En réalité, le communiqué de l’Union nationale est révélateur d’une forme de déconnection avec la réalité qui frappe une large frange de l’opposition. Jean Ping, lui-même, ne vit-il pas depuis 2016 dans une forme de meta-réalité ? De réalité parallèle ? Lui qui se qualifie de président élu et qui, chaque année, de manière de plus en plus pathétique, fait un discours à la Nation dans un décor digne des années 1960 ? L’UN est semble-t-il victime du même mal. « Il y a une tendance au sein de l’opposition en générale a ne pas accepter la réalité. Du coup, il y a une tendance à la reconstruire telle qu’on voudrait qu’elle soit. On tombe alors dans le fantasme », fustigeait il y a quelques semaines Frédéric Massavala, le porte-parole de Jean Ping en 2016.

Un sens consommé de l’irresponsabilité

Le deuxième point frappant dans ce communiqué est l’irresponsabilité dont en craint pas de faire preuve l’UN. En pleine pandémie de Covid-19, alors que de nouveaux variants de plus en plus menaçants apparaissent, appeler les populations à ne pas se faire vacciner en diffusant des thèses vaccino-sceptiques relève tout simplement de l’irresponsabilité politique et morale. Partout dans le monde, les gouvernants qui sont en responsabilité soit impose la vaccination à leurs populations (c’est le cas de la Chine), soit les y incite fortement (aux Etats-Unis, en Grande-Bretagne…). Hier, dans une émission télévisée, le président français, Emmanuel Macron, a dit réfléchir à rendre la vaccination contre la Covid-19 obligatoire. Dans ce contexte, l’Union nationale ne trouve rien de mieux que d’envoyer un message contraire. Pour des raisons médicales ? Evidemment non, aucun membre de l’UN n’a les compétences pour en juger et contredire l’OMS. Bassement politicienne ? Oui. Il s’agit d’entraver l’action du gouvernement en pleine pandémie. Au final, c’est avec la santé et la vie des Gabonais que l’UN, avec un cynisme poussé à l’extrême, joue.

Ravir à Ping, Barro Chambrier ou d’autres le leadership au sein de l’opposition

Mais si l’UN est prêt à embrasser une cause qui partout ailleurs et l’apanage des complotistes et extrémistes de droite comme de gauche, ce n’est pas pour rallier à sa cause une majorité de Gabonais, comme elle tente de le faire accroire, mais dans l’espoir de supplanter, un mois après l’élection de sa présidente Paulette Missambo à la tête du parti, les autres leaders tels que Jean Ping ou Alexandre Barro Chambrier dans la perspective de la présidentielle de 2023. Pour se démarquer d’eux et se rendre audible, l’UN a besoin de les faire apparaître comme « mous ». Pour cela, l’UN, qui est en retard sur le plan de la notoriété par rapport à d’autres formations, est prête à épouser des causes extrêmes dans le but de faire parler d’elle – de faire le buzz pour reprendre un vocable médiatique en vogue.
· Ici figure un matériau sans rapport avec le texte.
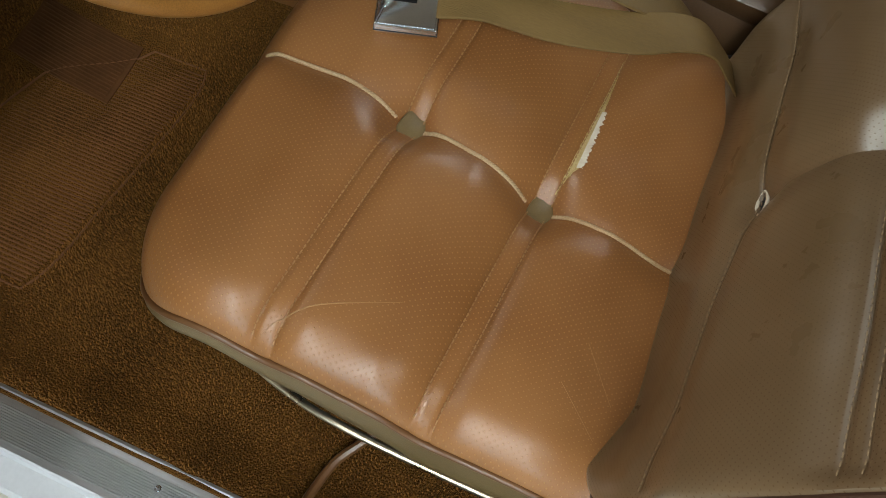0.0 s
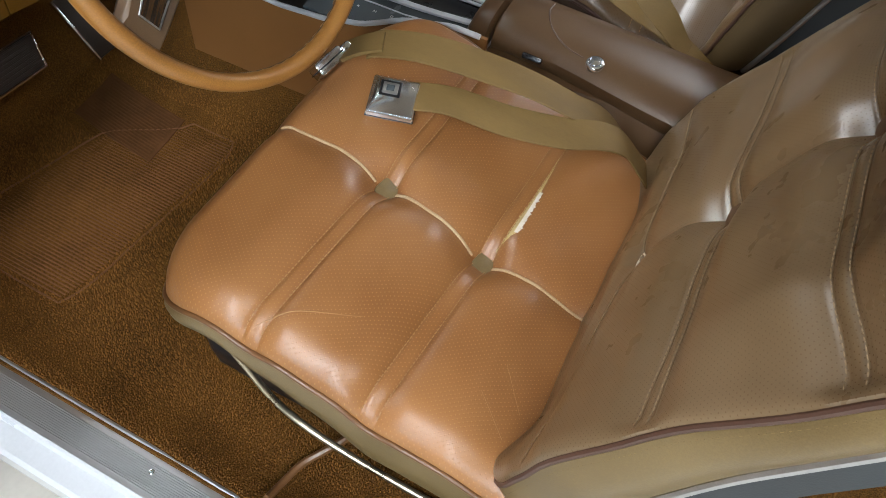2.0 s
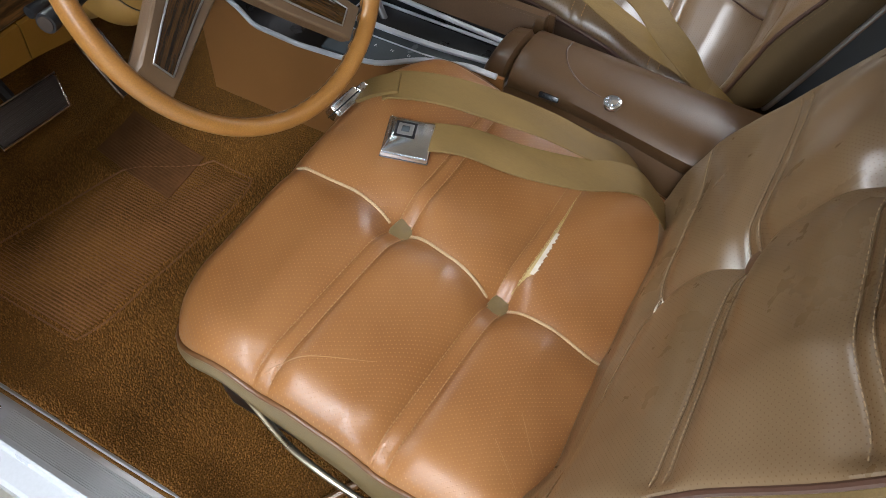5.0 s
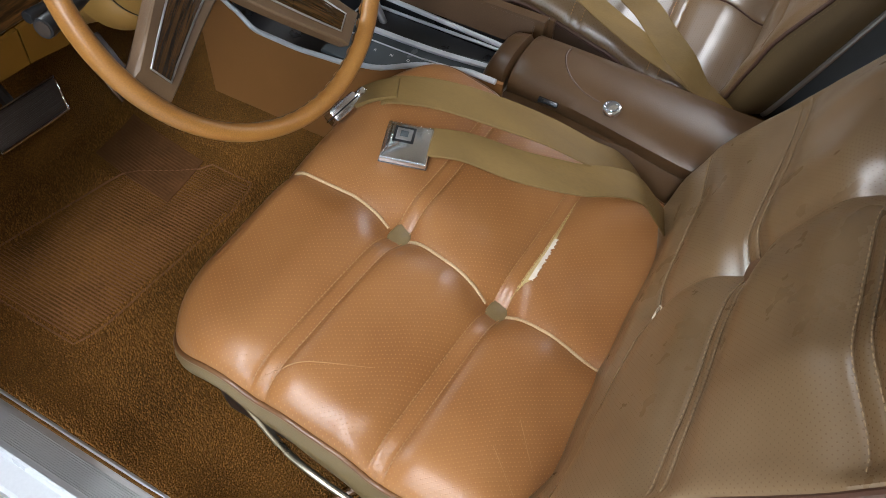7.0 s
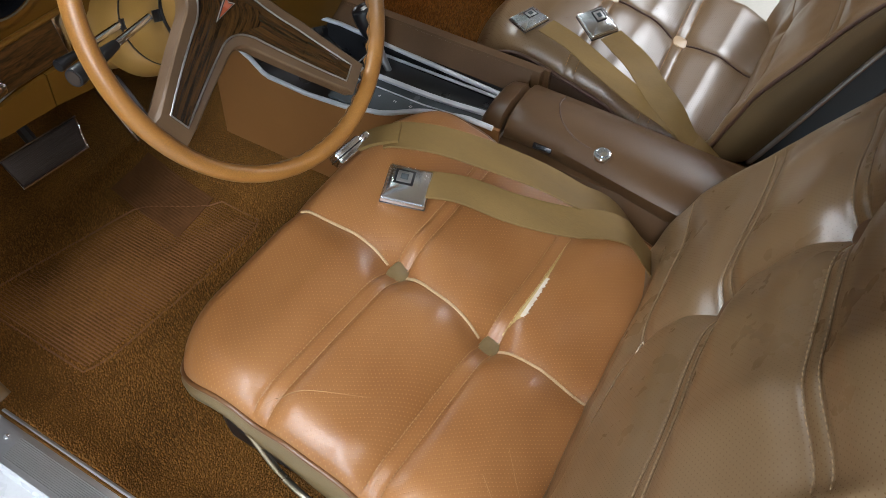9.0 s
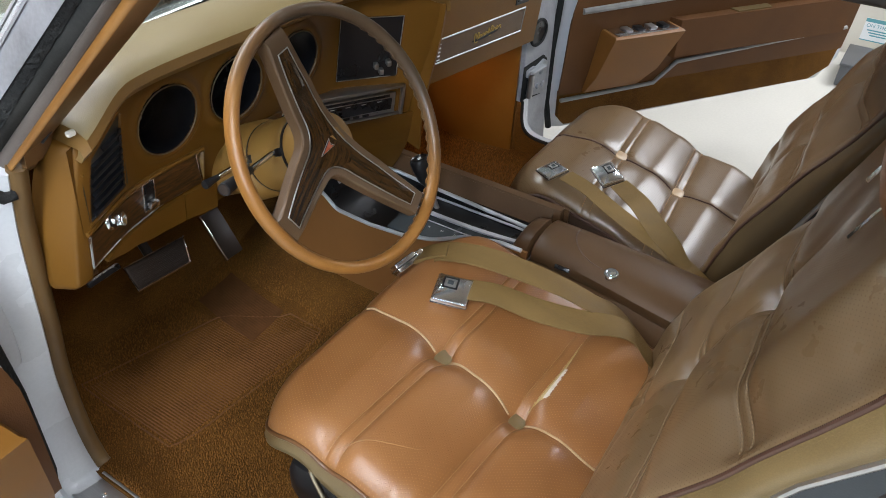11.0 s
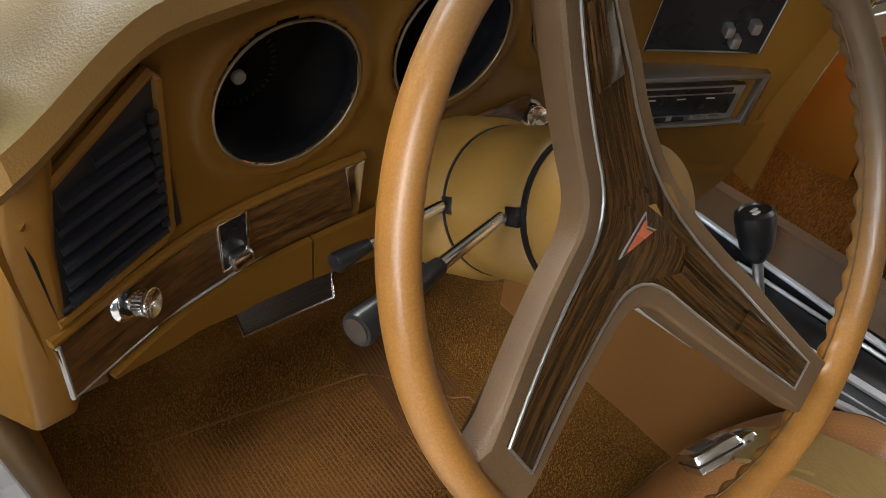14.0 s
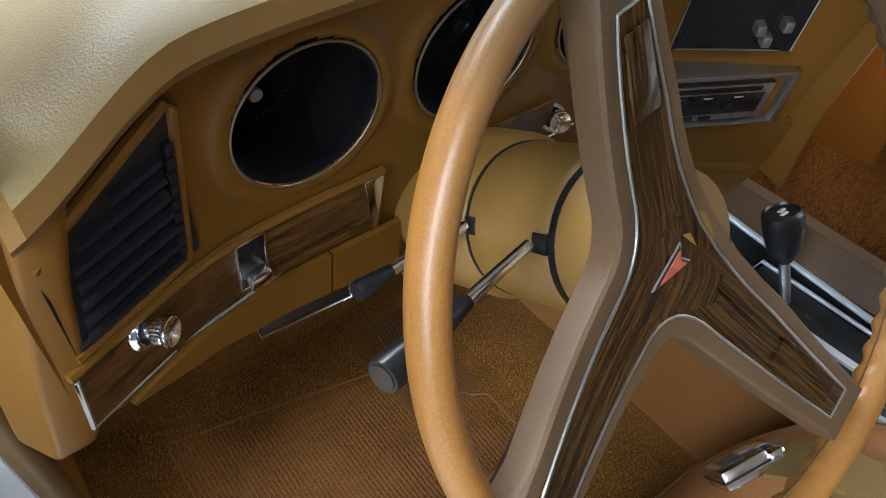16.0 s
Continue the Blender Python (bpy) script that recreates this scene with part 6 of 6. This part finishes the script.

Le cheval de Troie de la « société civile », révélateur d’une grande faiblesse politique 

Reste une dernière leçon. Ce communiqué est révélateur de l’état d’esprit de ce parti d’opposition. Sous ses atours fanfarons, il révèle la faiblesse fondamentale d’une formation moribonde, insignifiante dans la vie politique gabonaise et qui mise tout sur la communication. L’UN combien de division à l’Assemblée nationale ? Un seul député. Face à cette réalité, les réseaux sociaux et prises de parole déconnectée ne pourront rien y changer. D’ailleurs, se sachant incapable par ses propres forces de mener le combat politique, l’UN aujourd’hui, comme Jean Ping hier, utilise la technique du cheval de Troie : avancer sous le paravent de la société civile. Avec le succès que l’on sait.

Au final, le communiqué de l’Union nationale agit comme un puissant révélateur. Obnubilée par ses querelles internes de leadership qui la pousse à embrasser toutes les causes, fussent-elles les plus détestables, l’opposition, singulièrement l’UN, n’est clairement pas prête à diriger le pays. Ses femmes et ses hommes n’en ont n’y la stature, ni le programme, ni même l’éthique. L’UN peut être encore moins que les autres.